— BEGIN Information provided —

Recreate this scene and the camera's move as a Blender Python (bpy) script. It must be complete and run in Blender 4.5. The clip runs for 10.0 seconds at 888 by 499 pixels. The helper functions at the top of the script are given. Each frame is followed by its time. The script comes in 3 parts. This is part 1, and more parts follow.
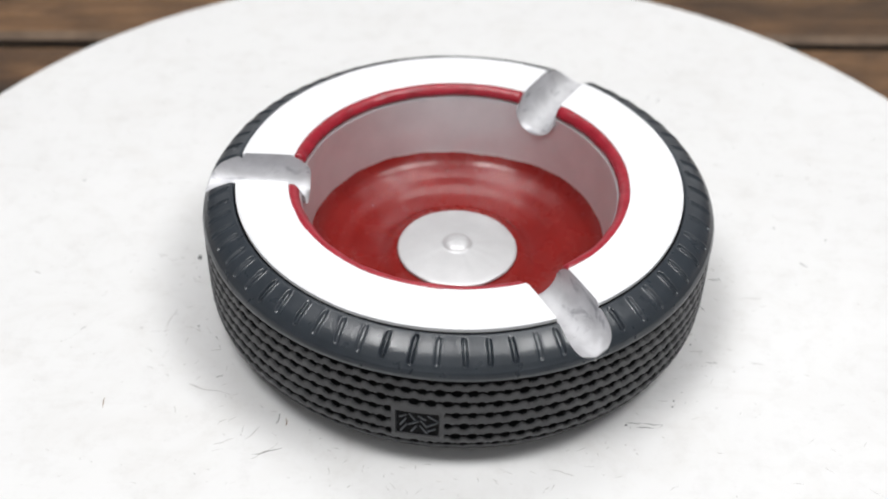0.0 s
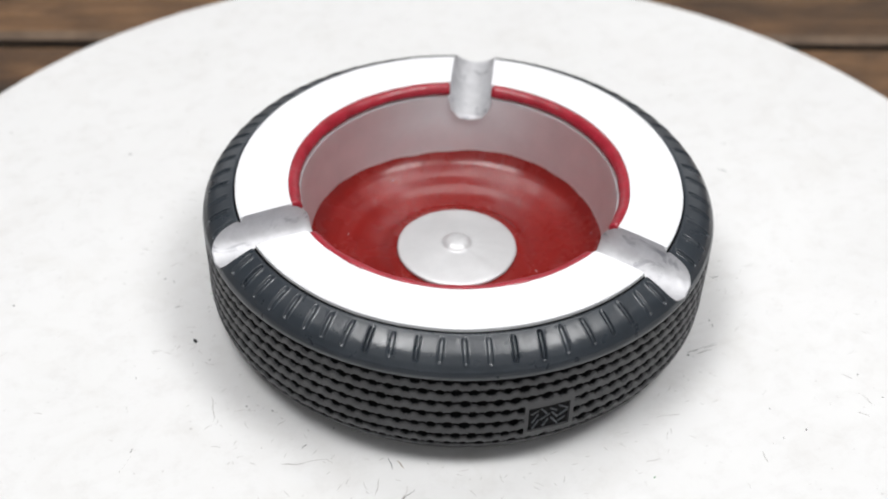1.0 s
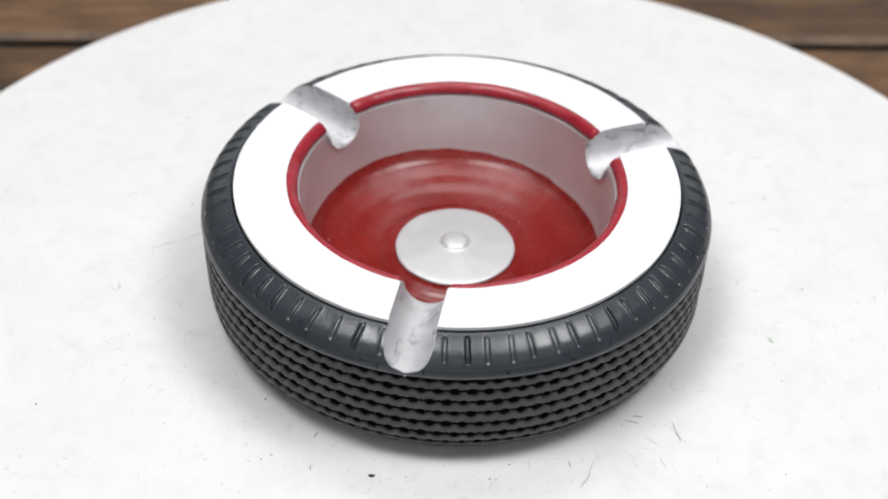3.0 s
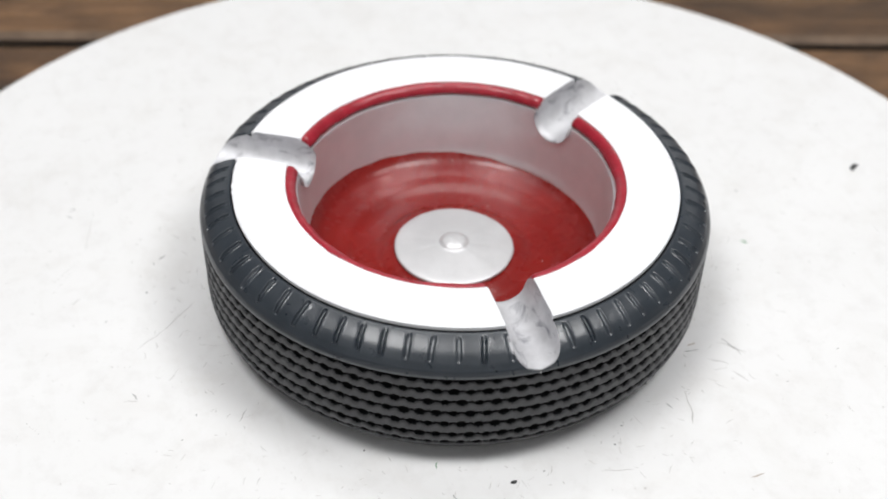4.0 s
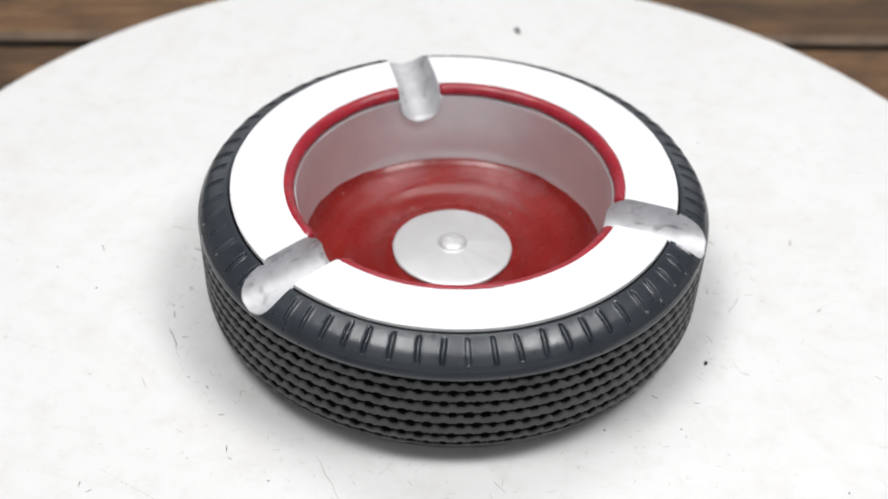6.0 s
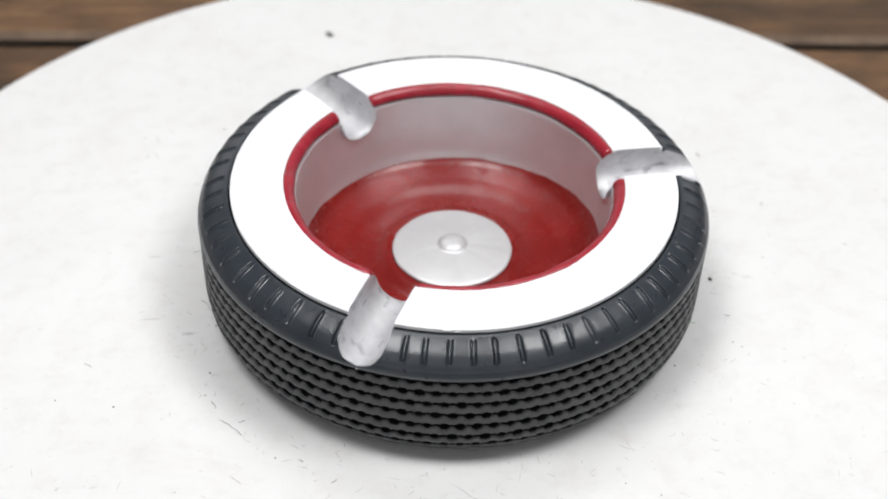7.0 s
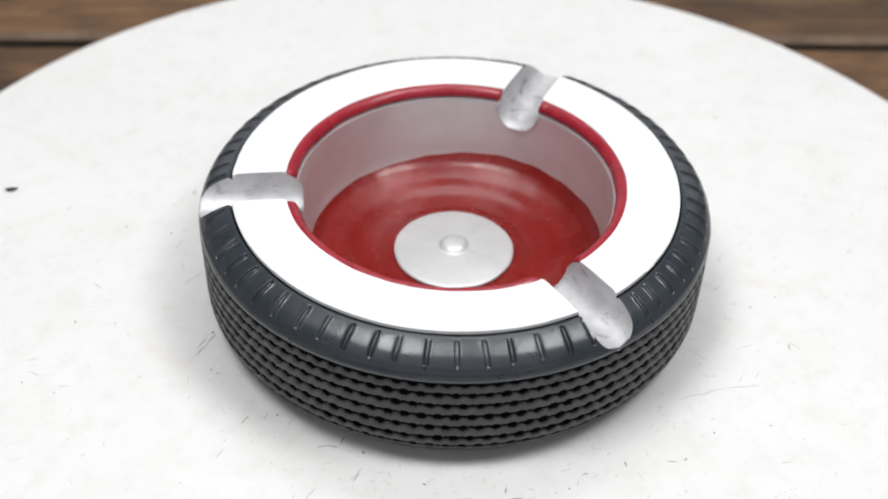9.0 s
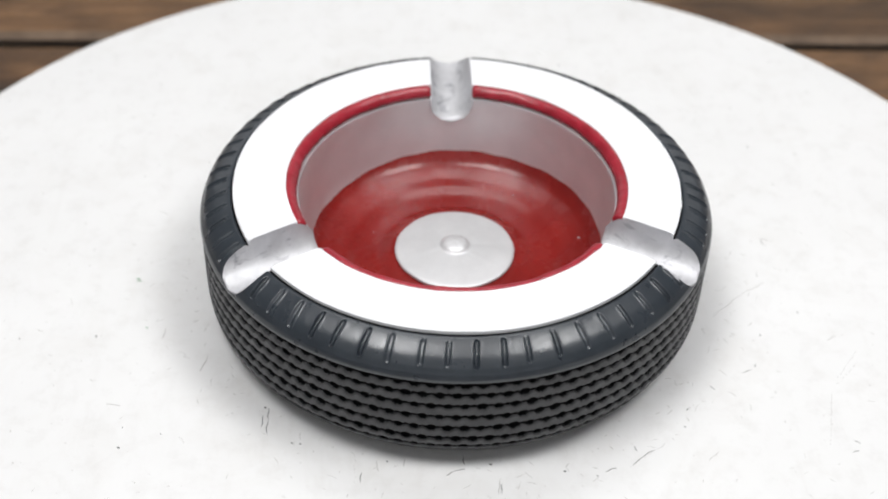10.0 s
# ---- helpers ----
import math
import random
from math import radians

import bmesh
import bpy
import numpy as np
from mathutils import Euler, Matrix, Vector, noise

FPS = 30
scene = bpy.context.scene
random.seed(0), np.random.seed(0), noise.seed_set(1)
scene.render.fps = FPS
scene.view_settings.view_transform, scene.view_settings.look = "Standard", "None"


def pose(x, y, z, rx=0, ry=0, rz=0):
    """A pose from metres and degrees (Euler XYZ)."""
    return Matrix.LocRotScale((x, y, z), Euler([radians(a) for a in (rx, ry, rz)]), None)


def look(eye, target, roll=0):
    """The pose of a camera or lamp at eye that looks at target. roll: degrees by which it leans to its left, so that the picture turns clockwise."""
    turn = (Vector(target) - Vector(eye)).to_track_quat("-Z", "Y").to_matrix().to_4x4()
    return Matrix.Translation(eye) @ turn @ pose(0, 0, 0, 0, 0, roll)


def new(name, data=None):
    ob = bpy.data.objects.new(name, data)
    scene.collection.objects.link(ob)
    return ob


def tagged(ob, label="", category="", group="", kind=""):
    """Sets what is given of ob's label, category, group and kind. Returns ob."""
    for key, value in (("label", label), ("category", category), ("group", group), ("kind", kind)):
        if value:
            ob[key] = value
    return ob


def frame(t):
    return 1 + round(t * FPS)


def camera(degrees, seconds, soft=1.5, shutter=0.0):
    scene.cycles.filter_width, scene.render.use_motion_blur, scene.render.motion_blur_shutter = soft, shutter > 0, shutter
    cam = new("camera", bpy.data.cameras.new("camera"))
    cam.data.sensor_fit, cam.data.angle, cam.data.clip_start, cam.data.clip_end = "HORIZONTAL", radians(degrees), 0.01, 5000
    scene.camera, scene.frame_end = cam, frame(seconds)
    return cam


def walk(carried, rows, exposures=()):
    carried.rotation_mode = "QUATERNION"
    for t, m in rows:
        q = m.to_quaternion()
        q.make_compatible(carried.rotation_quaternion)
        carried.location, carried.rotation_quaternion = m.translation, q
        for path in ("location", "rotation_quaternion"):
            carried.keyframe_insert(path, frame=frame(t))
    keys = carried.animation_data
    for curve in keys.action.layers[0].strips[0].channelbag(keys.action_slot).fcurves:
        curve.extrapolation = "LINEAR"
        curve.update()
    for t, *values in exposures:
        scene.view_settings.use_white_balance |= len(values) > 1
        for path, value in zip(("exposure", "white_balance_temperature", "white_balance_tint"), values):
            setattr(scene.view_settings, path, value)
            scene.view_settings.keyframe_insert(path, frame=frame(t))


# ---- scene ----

— END Information provided —

• _Problem statement_: Omit any images, then output the listing exactly.

• _Full solution_:
Recreate this scene and the camera's move as a Blender Python (bpy) script. It must be complete and run in Blender 4.5. The clip runs for 10.0 seconds at 888 by 499 pixels. The helper functions at the top of the script are given. Each frame is followed by its time. The script comes in 3 parts. This is part 1, and more parts follow.
0.0 s
1.0 s
3.0 s
4.0 s
6.0 s
7.0 s
9.0 s
10.0 s
# ---- helpers ----
import math
import random
from math import radians

import bmesh
import bpy
import numpy as np
from mathutils import Euler, Matrix, Vector, noise

FPS = 30
scene = bpy.context.scene
random.seed(0), np.random.seed(0), noise.seed_set(1)
scene.render.fps = FPS
scene.view_settings.view_transform, scene.view_settings.look = "Standard", "None"


def pose(x, y, z, rx=0, ry=0, rz=0):
    """A pose from metres and degrees (Euler XYZ)."""
    return Matrix.LocRotScale((x, y, z), Euler([radians(a) for a in (rx, ry, rz)]), None)


def look(eye, target, roll=0):
    """The pose of a camera or lamp at eye that looks at target. roll: degrees by which it leans to its left, so that the picture turns clockwise."""
    turn = (Vector(target) - Vector(eye)).to_track_quat("-Z", "Y").to_matrix().to_4x4()
    return Matrix.Translation(eye) @ turn @ pose(0, 0, 0, 0, 0, roll)


def new(name, data=None):
    ob = bpy.data.objects.new(name, data)
    scene.collection.objects.link(ob)
    return ob


def tagged(ob, label="", category="", group="", kind=""):
    """Sets what is given of ob's label, category, group and kind. Returns ob."""
    for key, value in (("label", label), ("category", category), ("group", group), ("kind", kind)):
        if value:
            ob[key] = value
    return ob


def frame(t):
    return 1 + round(t * FPS)


def camera(degrees, seconds, soft=1.5, shutter=0.0):
    scene.cycles.filter_width, scene.render.use_motion_blur, scene.render.motion_blur_shutter = soft, shutter > 0, shutter
    cam = new("camera", bpy.data.cameras.new("camera"))
    cam.data.sensor_fit, cam.data.angle, cam.data.clip_start, cam.data.clip_end = "HORIZONTAL", radians(degrees), 0.01, 5000
    scene.camera, scene.frame_end = cam, frame(seconds)
    return cam


def walk(carried, rows, exposures=()):
    carried.rotation_mode = "QUATERNION"
    for t, m in rows:
        q = m.to_quaternion()
        q.make_compatible(carried.rotation_quaternion)
        carried.location, carried.rotation_quaternion = m.translation, q
        for path in ("location", "rotation_quaternion"):
            carried.keyframe_insert(path, frame=frame(t))
    keys = carried.animation_data
    for curve in keys.action.layers[0].strips[0].channelbag(keys.action_slot).fcurves:
        curve.extrapolation = "LINEAR"
        curve.update()
    for t, *values in exposures:
        scene.view_settings.use_white_balance |= len(values) > 1
        for path, value in zip(("exposure", "white_balance_temperature", "white_balance_tint"), values):
            setattr(scene.view_settings, path, value)
            scene.view_settings.keyframe_insert(path, frame=frame(t))


# ---- scene ----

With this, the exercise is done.